How to implement an access control and employee identity system as you scale
As a company grows past 50 people, managing who has access to which spaces, systems, and information becomes a genuine operational and security challenge. An identity management system — from physical access cards to digital access credentials — is the infrastructure that makes this manageable.
Physical access control: biometric or card-based entry systems at the main entrance and sensitive areas (server room, finance department, HR records) are the foundation. Systems that log entry and exit provide both security and attendance tracking. ESSL, Matrix, and Honeywell offer good solutions at various price points; a basic 3-door system with attendance can be installed for ₹80,000–1,50,000.
Visitor management: as covered earlier, every visitor should be registered. Digital visitor management systems (like Envoy, iLobby, or Indian alternatives) create a record, notify the host, and issue a temporary pass. For offices receiving more than 20 visitors per day, a digital system replaces manual registers more reliably.

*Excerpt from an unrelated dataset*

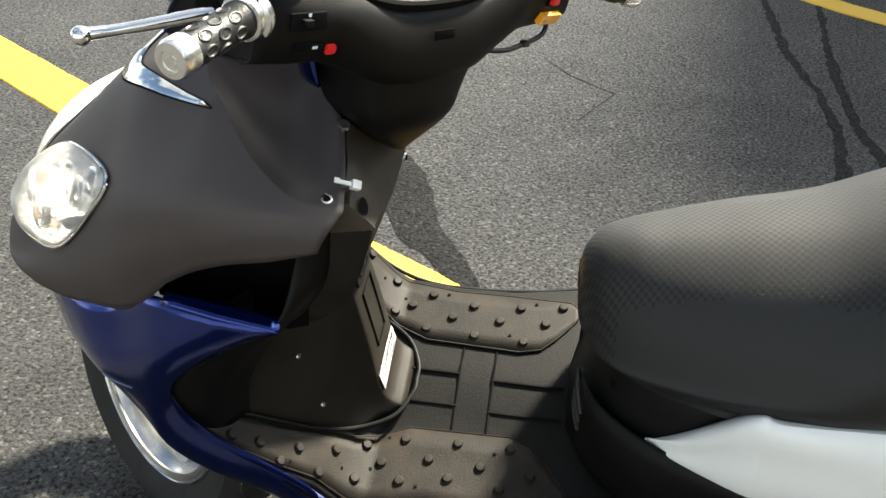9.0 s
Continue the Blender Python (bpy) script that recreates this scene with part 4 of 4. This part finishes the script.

Digital access: each employee should have a single company identity (email address and login) that governs access to all company systems. When someone joins, a single onboarding workflow should create their access. When they leave, a single offboarding workflow should revoke it all. The most common access security failure in Indian SMEs is ex-employees retaining email and system access weeks or months after departure.
Role-based access control: not every employee needs access to every system or every data set. Finance data should not be accessible to everyone. Customer data should be accessible to sales and delivery, not to all staff. Define access levels by role and configure your systems accordingly.
Regular access audits: quarterly, review who has access to what and whether it's still appropriate. People change roles, teams change, and access rights that were appropriate 12 months ago may not be appropriate today.